# start of DATASET CONTENT

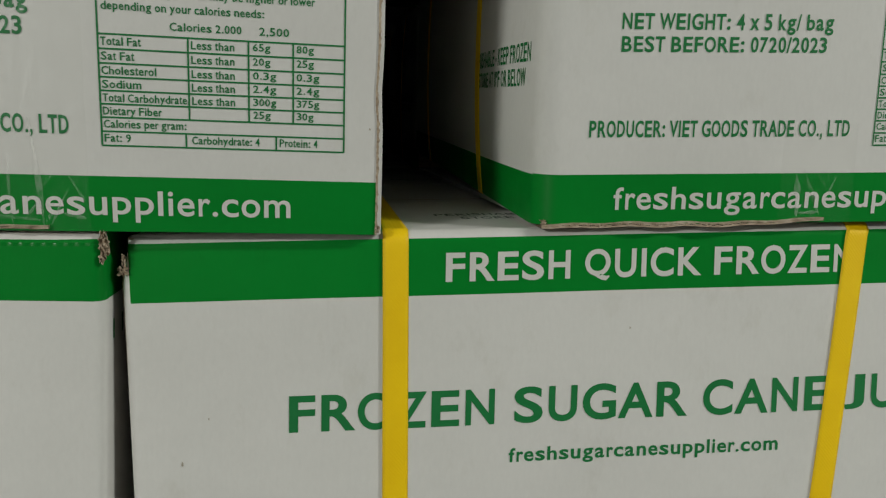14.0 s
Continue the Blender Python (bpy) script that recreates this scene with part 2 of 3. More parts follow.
RIGHT_ROOM = {ch: room for room, group in ((0.07, "HIMNUJhimnul"), (0.16, "1"), (0.045, "BCDEFGLOPQSabcdegopqs023456789"), (0.0, "AKVWXYRkvwxyrf/"), (0.02, "TZtz")) for ch in group}


def glyph_rise(ch):
    """The foot and head of a letter, in heights of a capital."""
    if ch in "acemnorsuvwxz":
        return (-0.012, 0.735) if ch in "aceosu" else (0.0, 0.73)
    if ch in "gpqy":
        return -0.29, 0.735
    if ch in "CGOS0345689":
        return -0.015, 1.015
    fixed = {"Q": (-0.10, 1.015), "J": (-0.015, 1.0), "U": (-0.015, 1.0), "t": (-0.01, 0.95), ":": (0.0, 0.73), ",": (-0.2, 0.2), ".": (0.0, 0.2),
             "-": (0.27, 0.46), "/": (-0.015, 1.015), "*": (0.56, 1.0), "°": (0.58, 1.0), "%": (-0.02, 1.02)}
    return fixed.get(ch, (0.0, 1.0))


def write(face, body, u0, u1, v, cap, mat, parent, bold=0.02, fine=3, label="", out=0.0003, name="printed_text"):
    """One printed line, letter by letter, from u0 to u1."""
    pen, spans = 0.0, []
    for ch in body:
        wide = GLYPH_WIDE[ch]
        spans.append((ch, pen + LEFT_ROOM.get(ch, 0.06), pen + wide - RIGHT_ROOM.get(ch, 0.06)))
        pen += wide
    first, last = spans[0][1], spans[-1][2]
    k = (u1 - u0) / (last - first)
    verts, faces = [], []
    for ch, a, c in spans:
        if ch == " ":
            continue
        me, top = letters(ch, bold, fine)
        xs, ys = [p.co.x for p in me.vertices], [p.co.y for p in me.vertices]
        x0, xw, y0, yh = min(xs), max(xs) - min(xs), min(ys), max(ys) - min(ys)
        foot, head = glyph_rise(ch)
        base = len(verts)
        for x, y in zip(xs, ys):
            u = u0 + (a + (x - x0) / xw * (c - a) - first) * k
            verts.append(face.at(u, v + cap * (foot + (y - y0) / yh * (head - foot)), out))
        faces += [[base + i for i in f.vertices] for f in me.polygons]
    bm = bmesh.new()
    made = [bm.verts.new(p) for p in verts]
    for f in faces:
        bm.faces.new([made[i] for i in f])
    return part(name, bm, mat, parent, label, smooth=False)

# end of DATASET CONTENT

STATED EXERCISE. Please extract exactly the lines of the data, from the first through the line containing "for room, group", and add no pictures to the copy.

OUTPUT FOR THIS TASK.
14.0 s
Continue the Blender Python (bpy) script that recreates this scene with part 2 of 3. More parts follow.
RIGHT_ROOM = {ch: room for room, group in ((0.07, "HIMNUJhimnul"), (0.16, "1"), (0.045, "BCDEFGLOPQSabcdegopqs023456789"), (0.0, "AKVWXYRkvwxyrf/"), (0.02, "TZtz")) for ch in group}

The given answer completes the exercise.